DATASET EXTRACT -
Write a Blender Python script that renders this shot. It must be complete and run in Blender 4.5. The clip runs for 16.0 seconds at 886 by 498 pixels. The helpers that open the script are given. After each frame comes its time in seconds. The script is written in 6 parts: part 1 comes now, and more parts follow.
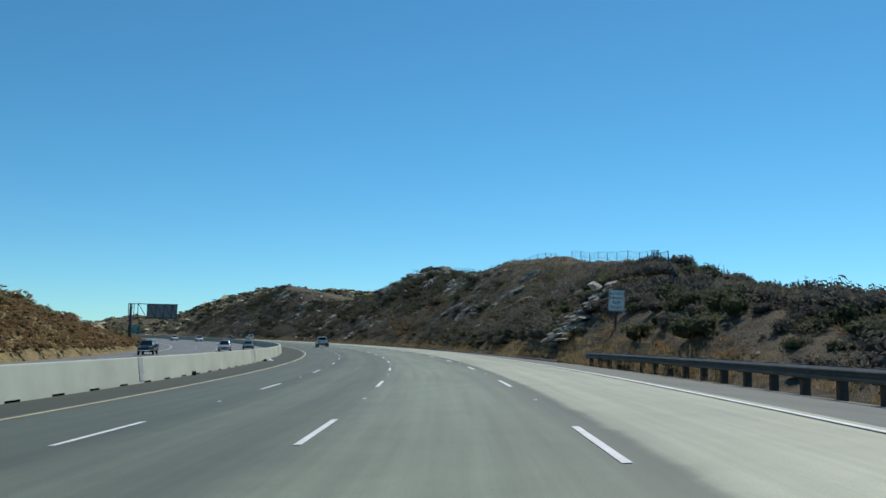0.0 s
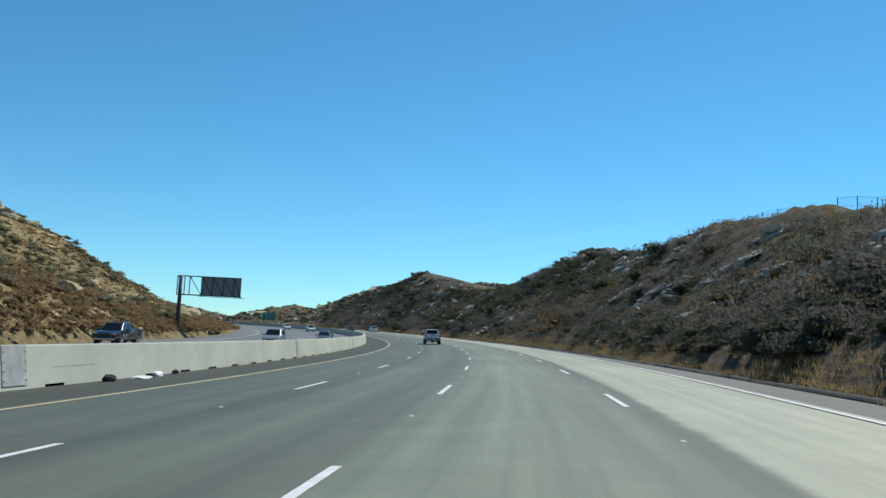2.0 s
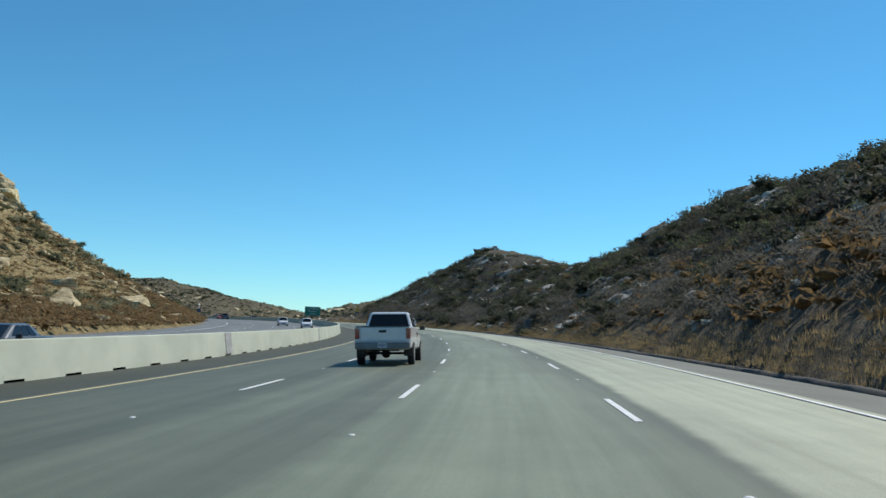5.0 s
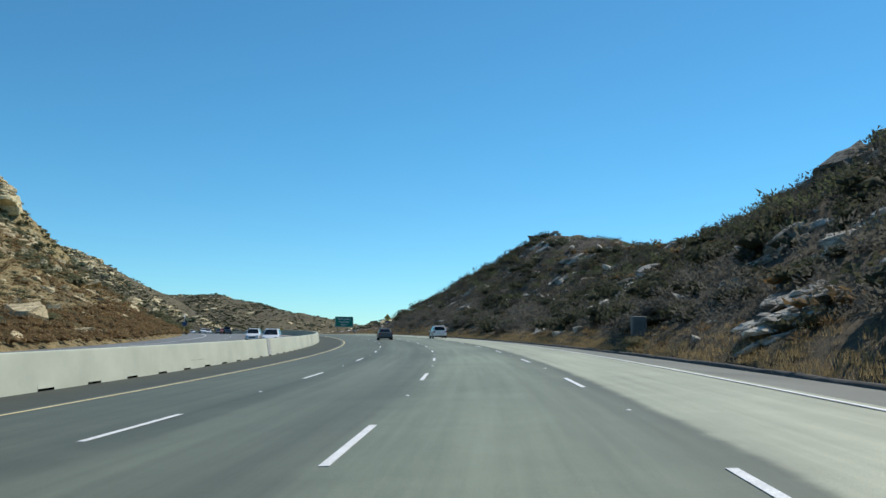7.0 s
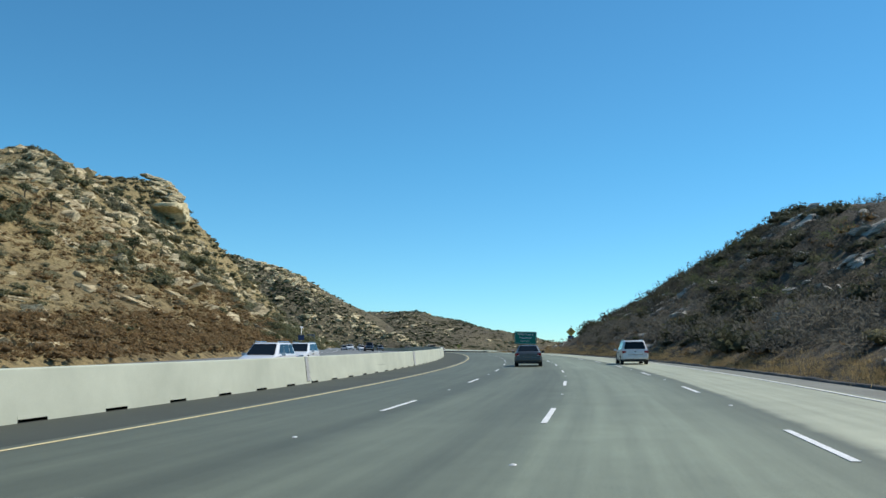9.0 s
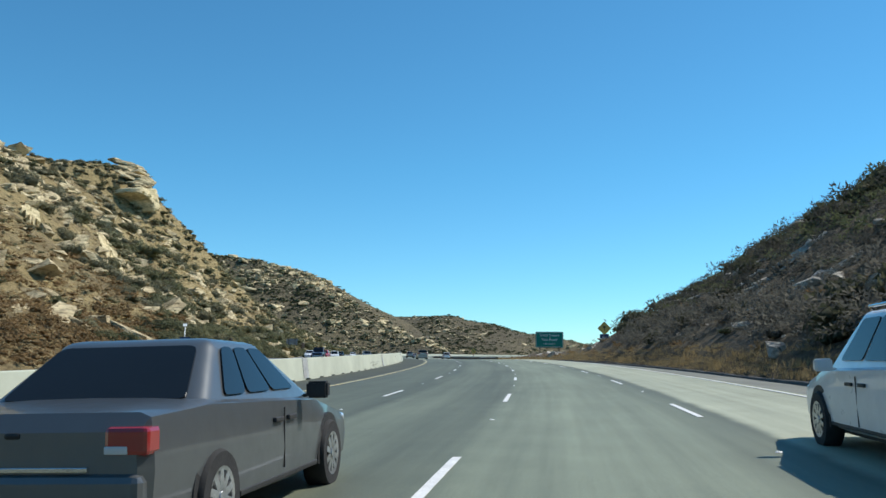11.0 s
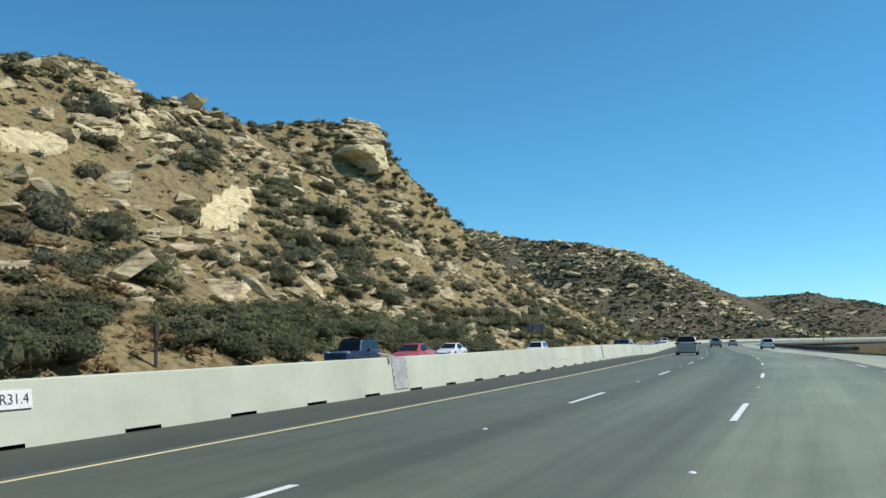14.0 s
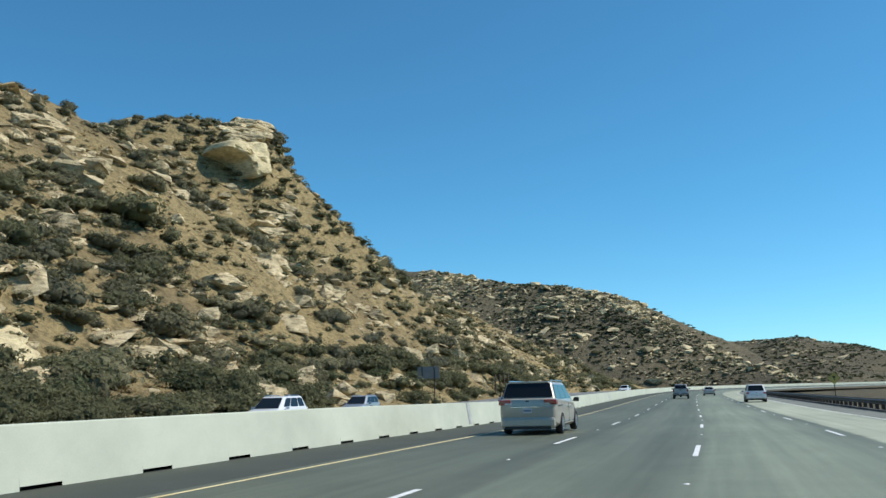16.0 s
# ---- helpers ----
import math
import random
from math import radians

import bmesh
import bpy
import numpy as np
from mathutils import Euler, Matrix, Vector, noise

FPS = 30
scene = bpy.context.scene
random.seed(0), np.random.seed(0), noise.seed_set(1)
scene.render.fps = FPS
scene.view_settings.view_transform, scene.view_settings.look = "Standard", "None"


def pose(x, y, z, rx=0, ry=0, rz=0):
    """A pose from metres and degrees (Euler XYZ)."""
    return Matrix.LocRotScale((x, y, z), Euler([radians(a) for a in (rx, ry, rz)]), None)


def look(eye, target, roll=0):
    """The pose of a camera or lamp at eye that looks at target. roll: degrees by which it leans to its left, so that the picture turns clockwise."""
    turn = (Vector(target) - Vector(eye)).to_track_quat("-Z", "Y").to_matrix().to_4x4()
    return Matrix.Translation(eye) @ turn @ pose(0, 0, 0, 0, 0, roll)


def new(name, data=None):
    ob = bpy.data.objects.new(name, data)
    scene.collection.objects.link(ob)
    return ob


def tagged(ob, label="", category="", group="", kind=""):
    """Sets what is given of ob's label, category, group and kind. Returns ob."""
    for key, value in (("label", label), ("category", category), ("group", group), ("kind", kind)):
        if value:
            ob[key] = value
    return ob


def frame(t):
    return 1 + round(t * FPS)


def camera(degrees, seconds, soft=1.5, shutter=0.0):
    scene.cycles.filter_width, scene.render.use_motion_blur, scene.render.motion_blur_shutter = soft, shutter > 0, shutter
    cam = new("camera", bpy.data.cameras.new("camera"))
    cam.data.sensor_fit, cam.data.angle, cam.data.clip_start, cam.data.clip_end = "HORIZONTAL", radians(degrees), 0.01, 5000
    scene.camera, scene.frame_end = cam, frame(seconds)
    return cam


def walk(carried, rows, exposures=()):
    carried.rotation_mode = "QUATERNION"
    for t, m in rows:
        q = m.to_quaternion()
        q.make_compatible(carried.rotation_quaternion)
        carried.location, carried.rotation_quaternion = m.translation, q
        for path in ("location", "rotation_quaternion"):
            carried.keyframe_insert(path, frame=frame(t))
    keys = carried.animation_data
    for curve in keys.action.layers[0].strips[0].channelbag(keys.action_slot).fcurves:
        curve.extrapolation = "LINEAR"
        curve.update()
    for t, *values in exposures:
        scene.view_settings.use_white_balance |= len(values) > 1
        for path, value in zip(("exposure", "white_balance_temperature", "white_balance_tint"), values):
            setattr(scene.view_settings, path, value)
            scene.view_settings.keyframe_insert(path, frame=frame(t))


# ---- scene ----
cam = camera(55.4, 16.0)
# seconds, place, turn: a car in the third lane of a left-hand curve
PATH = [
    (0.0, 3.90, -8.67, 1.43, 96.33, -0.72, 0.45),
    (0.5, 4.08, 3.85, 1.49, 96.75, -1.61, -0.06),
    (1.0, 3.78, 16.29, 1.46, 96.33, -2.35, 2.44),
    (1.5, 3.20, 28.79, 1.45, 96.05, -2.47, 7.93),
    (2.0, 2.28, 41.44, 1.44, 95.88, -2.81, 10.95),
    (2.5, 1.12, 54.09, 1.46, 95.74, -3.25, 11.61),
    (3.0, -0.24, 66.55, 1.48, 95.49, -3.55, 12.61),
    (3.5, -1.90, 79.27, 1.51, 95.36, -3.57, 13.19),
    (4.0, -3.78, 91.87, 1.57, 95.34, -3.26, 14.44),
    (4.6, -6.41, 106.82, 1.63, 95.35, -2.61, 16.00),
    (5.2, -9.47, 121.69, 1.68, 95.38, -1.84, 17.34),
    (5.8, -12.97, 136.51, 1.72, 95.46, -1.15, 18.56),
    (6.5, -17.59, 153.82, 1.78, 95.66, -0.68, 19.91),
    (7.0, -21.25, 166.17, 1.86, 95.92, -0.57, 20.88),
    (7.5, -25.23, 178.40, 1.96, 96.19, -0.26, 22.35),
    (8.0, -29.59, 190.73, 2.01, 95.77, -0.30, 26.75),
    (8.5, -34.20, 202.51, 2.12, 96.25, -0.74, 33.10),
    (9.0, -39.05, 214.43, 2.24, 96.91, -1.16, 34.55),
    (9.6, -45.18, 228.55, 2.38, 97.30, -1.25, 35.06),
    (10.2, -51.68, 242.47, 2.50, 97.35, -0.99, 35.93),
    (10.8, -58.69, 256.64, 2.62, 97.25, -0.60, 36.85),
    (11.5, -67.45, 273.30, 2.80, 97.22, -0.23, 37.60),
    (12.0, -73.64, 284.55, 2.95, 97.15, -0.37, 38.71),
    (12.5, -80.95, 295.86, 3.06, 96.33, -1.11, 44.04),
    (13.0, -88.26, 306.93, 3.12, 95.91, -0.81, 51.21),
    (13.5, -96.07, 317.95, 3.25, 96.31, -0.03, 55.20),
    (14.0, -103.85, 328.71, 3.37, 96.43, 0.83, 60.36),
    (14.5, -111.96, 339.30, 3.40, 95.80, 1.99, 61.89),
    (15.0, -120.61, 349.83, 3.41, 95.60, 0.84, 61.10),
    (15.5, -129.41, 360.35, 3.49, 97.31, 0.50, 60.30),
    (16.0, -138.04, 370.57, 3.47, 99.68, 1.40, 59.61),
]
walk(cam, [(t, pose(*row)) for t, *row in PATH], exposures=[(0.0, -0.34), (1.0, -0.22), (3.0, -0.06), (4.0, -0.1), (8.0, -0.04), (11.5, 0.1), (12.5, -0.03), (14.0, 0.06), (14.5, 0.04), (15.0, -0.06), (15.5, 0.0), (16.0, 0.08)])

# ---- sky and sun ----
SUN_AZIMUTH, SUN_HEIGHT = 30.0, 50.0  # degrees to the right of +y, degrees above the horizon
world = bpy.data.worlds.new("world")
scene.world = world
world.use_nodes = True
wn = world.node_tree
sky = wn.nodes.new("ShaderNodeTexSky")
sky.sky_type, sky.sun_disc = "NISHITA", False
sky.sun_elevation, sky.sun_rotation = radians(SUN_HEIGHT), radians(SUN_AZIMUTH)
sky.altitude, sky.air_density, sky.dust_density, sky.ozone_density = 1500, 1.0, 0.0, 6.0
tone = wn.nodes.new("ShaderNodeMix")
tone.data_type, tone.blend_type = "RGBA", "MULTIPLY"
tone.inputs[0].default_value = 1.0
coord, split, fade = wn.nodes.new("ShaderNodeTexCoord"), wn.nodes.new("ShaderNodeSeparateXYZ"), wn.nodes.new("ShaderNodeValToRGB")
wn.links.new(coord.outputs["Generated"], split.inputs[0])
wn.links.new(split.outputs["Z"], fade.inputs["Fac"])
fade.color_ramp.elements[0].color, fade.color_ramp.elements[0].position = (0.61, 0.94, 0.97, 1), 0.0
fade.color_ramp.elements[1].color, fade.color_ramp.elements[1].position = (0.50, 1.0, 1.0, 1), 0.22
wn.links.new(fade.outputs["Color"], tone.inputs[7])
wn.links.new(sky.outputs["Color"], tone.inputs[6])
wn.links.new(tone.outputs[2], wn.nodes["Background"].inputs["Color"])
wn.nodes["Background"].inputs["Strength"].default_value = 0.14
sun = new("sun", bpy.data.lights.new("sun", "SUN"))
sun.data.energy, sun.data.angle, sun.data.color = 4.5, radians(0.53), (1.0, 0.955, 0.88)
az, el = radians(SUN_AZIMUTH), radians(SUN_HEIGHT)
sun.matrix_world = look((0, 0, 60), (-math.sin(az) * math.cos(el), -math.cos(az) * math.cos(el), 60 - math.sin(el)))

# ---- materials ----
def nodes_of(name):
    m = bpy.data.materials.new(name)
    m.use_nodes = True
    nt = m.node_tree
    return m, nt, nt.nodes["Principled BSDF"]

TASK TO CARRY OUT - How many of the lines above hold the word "given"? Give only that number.

SOLVED EXERCISE - 2